Bases: olm.nn.embeddings.positional.base.PositionalEmbeddingBase

Source: src/olm/nn/embeddings/positional/rope.py:250

Scaled Rotary Positional Embedding with multiple scaling strategies.

Supports the following scaling methods for extending context length:

  • 'linear': Linear position interpolation (Position Interpolation, arXiv:2306.15595)
  • 'ntk': NTK-aware scaling (dynamically adjusts base frequency)
  • 'dynamic_ntk': Dynamic NTK (adjusts base based on current sequence length)
  • 'yarn': YaRN (Yet another RoPE extensioN method, arXiv:2309.00071)
  • 'xpos': XPos (exponential decay for better extrapolation, arXiv:2212.10554)

Methods

forward(self, x: torch.Tensor, seq_positions: torch.LongTensor | None = None) -> torch.Tensor

Source: src/olm/nn/embeddings/positional/rope.py:398

Apply scaled rotary positional embedding to input tensor x.

Parameters

  • x: shape (batch_size, seq_len, num_heads, head_dim)
  • seq_positions: optional tensor of shape (batch_size, seq_len) with position indices. If None, assumes positions are 0..seq_len-1 for each batch.

Returns

Tensor of same shape as x, with scaled RoPE applied.

SinusoidalPositionalEmbedding(embed_dim: int, max_seq_len: int = 5000, base: int = 10000, dropout: float = 0.0)
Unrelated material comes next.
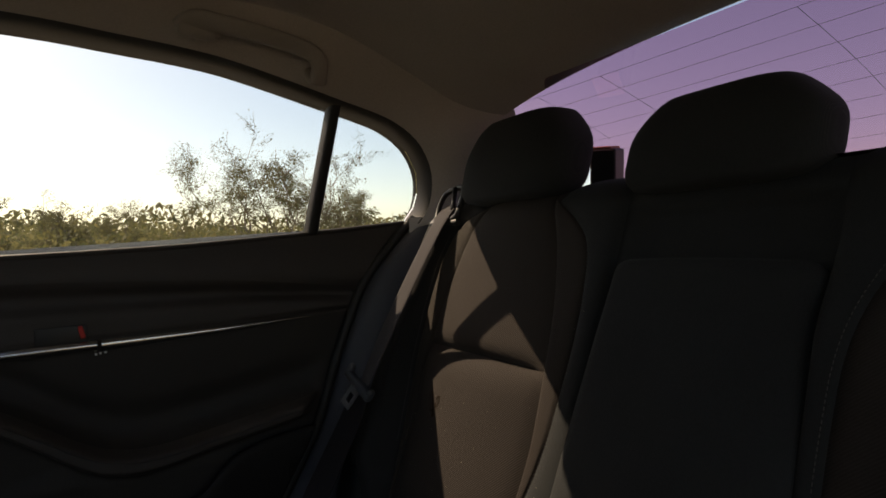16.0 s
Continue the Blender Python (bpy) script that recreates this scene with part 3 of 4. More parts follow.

Bases: olm.nn.embeddings.positional.base.PositionalEmbeddingBase

Source: src/olm/nn/embeddings/positional/sinusoidal.py:9

Sinusoidal Positional Embedding as described in "Attention Is All You Need" (Vaswani et al., 2017).

Uses fixed sine and cosine functions of different frequencies to encode positions. Unlike learned embeddings, these are deterministic and can extrapolate to longer sequences than seen during training.

PE(pos, 2i) = sin(pos / 10000^(2i/d_model)) PE(pos, 2i+1) = cos(pos / 10000^(2i/d_model))

Methods

forward(self, x: torch.Tensor, seq_positions: torch.LongTensor | None = None) -> torch.Tensor

Source: src/olm/nn/embeddings/positional/sinusoidal.py:80

Apply sinusoidal positional embedding to input tensor x.

Parameters

  • x: shape (batch_size, seq_len, embed_dim) - token embeddings
  • seq_positions: optional tensor of shape (batch_size, seq_len) with position indices. If None, assumes positions are 0..seq_len-1 for each batch.

Returns

Tensor of same shape as x, with positional embeddings added.